The material prosperity of the last century, especially the latter half, in the first world, has allowed a lot more people to pursue art. It’s never been a better time to try to be an artist: there are government grants, there are parallel gallery systems, there’s more money than ever (private and corporate) being thrown at art.

With the increased money available, commercial pressures have decreased. It’s not so necessary these days to sell through a gallery to make a living. Artists have day jobs; they’re professors at universities; they live on welfare or grants or short-term jobs at public galleries, and show in parallel venues. There’s far less pressure to make saleable art. While it’s always nice to sell a piece, because it’s both money and recognition, that’s not imperative anymore.

The rise of non-commercial artists who aren’t dependent on pleasing a non-critical audience coincided with and reinforced the expansion of what was considered art. The flowering of various short-lived “schools” of art in the twentieth century effectively destroyed homogenous orthodoxy in the art world. There has also been a movement against technically demanding art, like naturalistic painting or drawing: they’re viewed as enforcing the tyranny of skill. Talent in art is less about artisanship and more about marketing (Lichenstein, Warhol and Koons deliberately built their careers on this).

The effect on painting was, as Willem de Kooning put it, that painting “lost its purpose, and therein found its freedom”. In other words, the traditional, convservative form of art was rejected, and has come to stand for what isn’t current. To say, in art school, that you want to paint like Michelangelo is to stigmatize yourself as unimaginative, politically obtuse, with ambitions to be a technician.

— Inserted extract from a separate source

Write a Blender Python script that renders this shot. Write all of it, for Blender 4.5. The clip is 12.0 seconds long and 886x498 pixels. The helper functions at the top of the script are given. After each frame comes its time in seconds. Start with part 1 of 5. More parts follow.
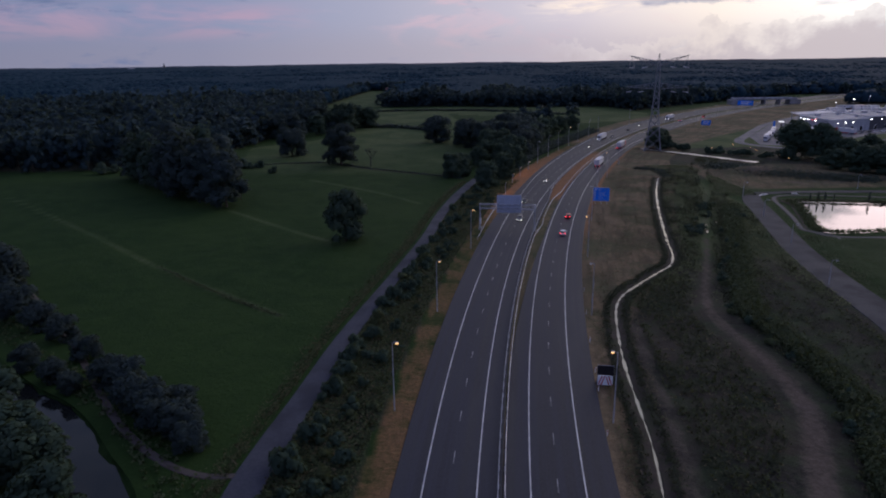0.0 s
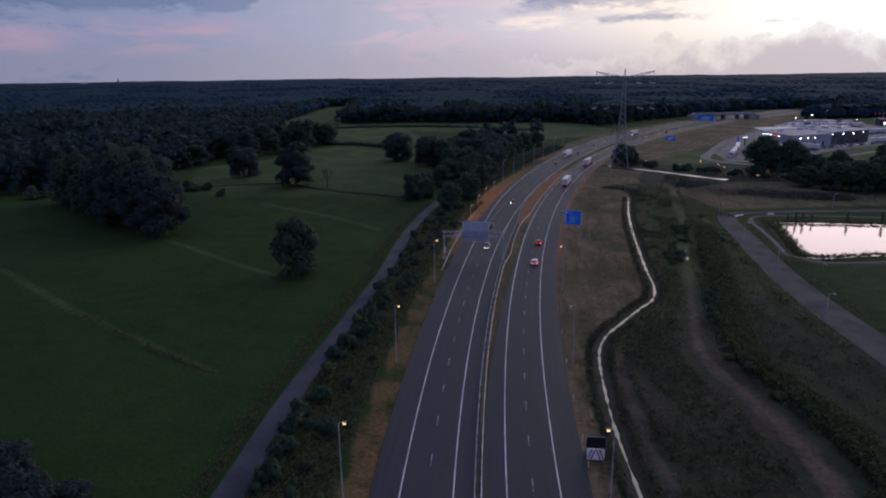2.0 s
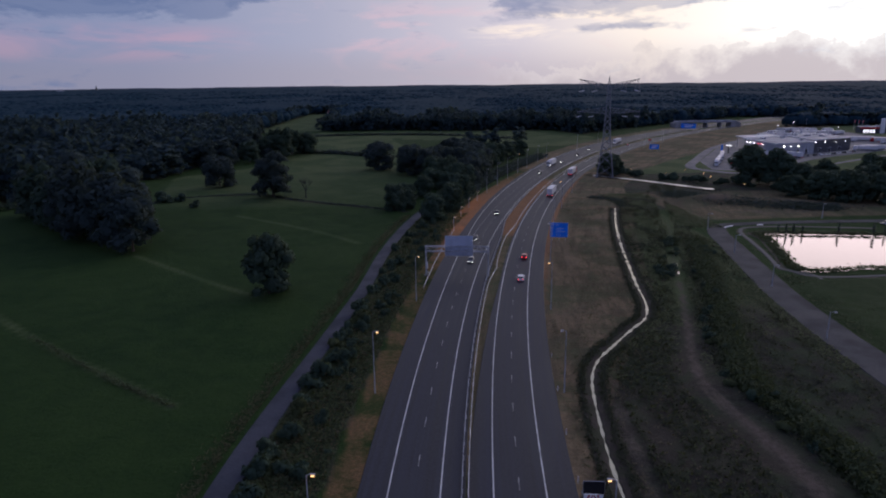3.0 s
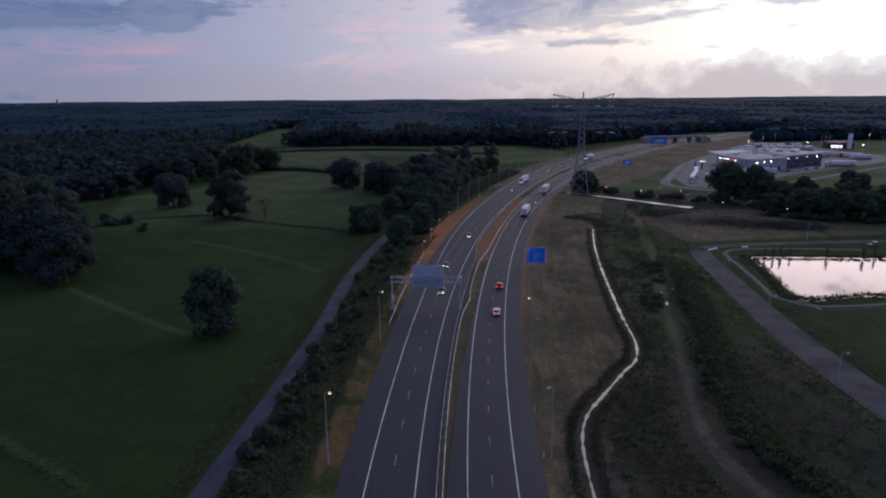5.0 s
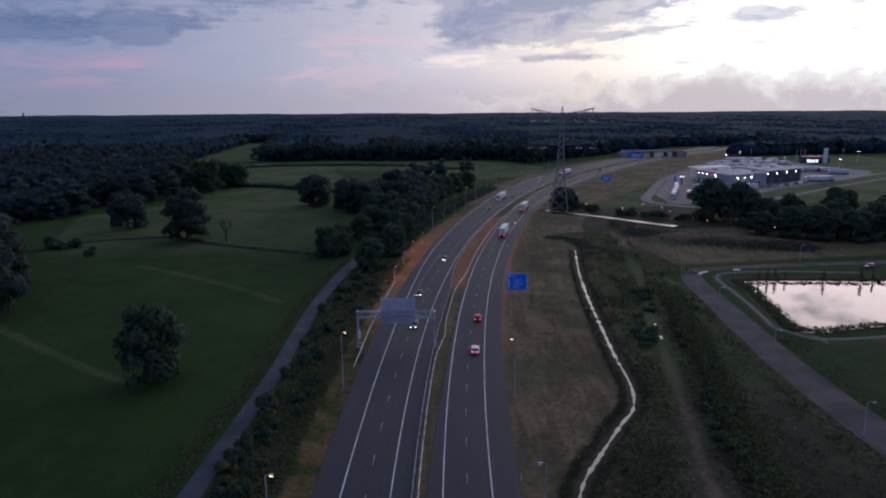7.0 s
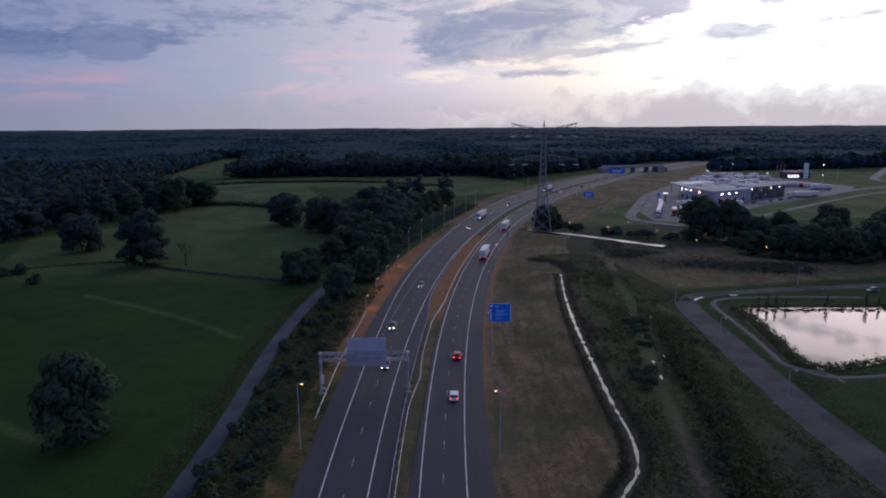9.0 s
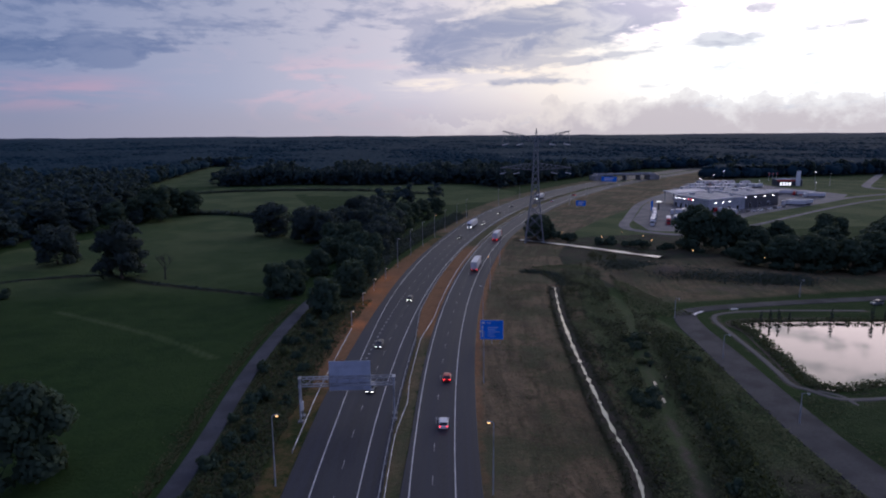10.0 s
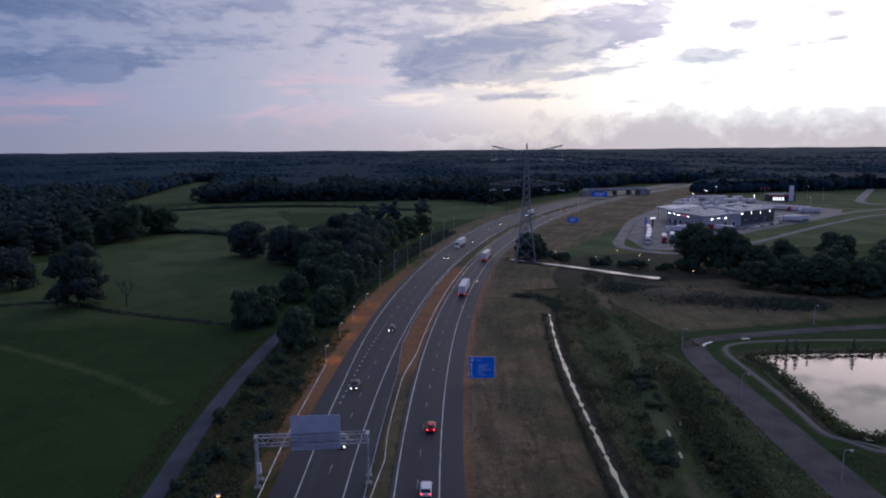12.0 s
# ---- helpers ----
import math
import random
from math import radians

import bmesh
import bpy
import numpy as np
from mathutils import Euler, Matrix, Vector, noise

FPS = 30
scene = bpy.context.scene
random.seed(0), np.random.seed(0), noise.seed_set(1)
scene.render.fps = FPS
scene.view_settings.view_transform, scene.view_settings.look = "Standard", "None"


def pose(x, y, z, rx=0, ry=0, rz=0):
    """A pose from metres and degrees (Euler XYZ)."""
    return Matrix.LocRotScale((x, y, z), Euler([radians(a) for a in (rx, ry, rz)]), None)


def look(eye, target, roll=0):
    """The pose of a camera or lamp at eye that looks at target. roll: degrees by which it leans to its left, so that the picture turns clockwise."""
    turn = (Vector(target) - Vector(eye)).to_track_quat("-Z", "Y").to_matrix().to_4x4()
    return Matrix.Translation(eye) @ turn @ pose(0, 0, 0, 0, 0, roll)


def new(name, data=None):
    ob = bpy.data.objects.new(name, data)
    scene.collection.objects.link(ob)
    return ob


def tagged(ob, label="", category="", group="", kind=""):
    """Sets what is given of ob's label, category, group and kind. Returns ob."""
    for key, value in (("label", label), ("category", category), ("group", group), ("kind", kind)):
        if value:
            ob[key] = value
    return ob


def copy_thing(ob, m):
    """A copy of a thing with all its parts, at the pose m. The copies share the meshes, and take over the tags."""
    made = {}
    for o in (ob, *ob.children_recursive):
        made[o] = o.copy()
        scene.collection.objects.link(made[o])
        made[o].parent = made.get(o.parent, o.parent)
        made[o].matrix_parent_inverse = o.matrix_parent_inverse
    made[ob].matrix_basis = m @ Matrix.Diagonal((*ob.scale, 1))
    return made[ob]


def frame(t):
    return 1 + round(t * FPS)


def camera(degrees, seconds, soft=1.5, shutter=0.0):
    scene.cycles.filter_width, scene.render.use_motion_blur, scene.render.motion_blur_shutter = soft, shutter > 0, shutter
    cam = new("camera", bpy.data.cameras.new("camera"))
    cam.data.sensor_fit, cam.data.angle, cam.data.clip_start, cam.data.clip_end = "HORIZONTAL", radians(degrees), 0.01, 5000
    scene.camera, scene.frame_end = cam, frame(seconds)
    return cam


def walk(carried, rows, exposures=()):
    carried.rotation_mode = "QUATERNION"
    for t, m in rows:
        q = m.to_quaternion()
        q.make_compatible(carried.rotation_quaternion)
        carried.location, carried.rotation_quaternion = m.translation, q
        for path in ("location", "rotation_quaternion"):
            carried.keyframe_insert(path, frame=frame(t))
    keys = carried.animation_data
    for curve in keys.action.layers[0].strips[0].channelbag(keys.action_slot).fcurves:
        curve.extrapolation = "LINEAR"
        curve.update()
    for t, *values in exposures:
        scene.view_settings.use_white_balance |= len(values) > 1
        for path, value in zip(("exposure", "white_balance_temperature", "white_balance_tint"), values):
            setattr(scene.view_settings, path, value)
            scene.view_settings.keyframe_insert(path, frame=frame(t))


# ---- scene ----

While there will undoubtedly be artists from our generation remembered as great artists, the best analogue to the great artists of history will probably be filmmakers, for whom commercial pressures are still intense, and who are still forced to strike some balance between artistic vision and popular acceptance by their audience.

Find out more about the Cantors’ Rodin collection here.

Thanx. Rodin was one of the very few artists that I actaully liked with this:

http://www.cantorfoundation.org/Rodin/Gallery/rvg15.html

being my favorite, damn well better not have been destroyed.

As for the OP I really don’t know where all the artists are since I don’t much like art. I’m sure we’ll see some over the next few years. My step-father-in-law almost bought some of Escher’s works because Escher went to Crystalographer’s meetings in Europe to try and sell his work. I’m sure the next wave of artists are doing the same thing now.

I am shocked that no one has mentioned Thomas Kinkade, Painter of Light yet.

And you people call yourselves cultured.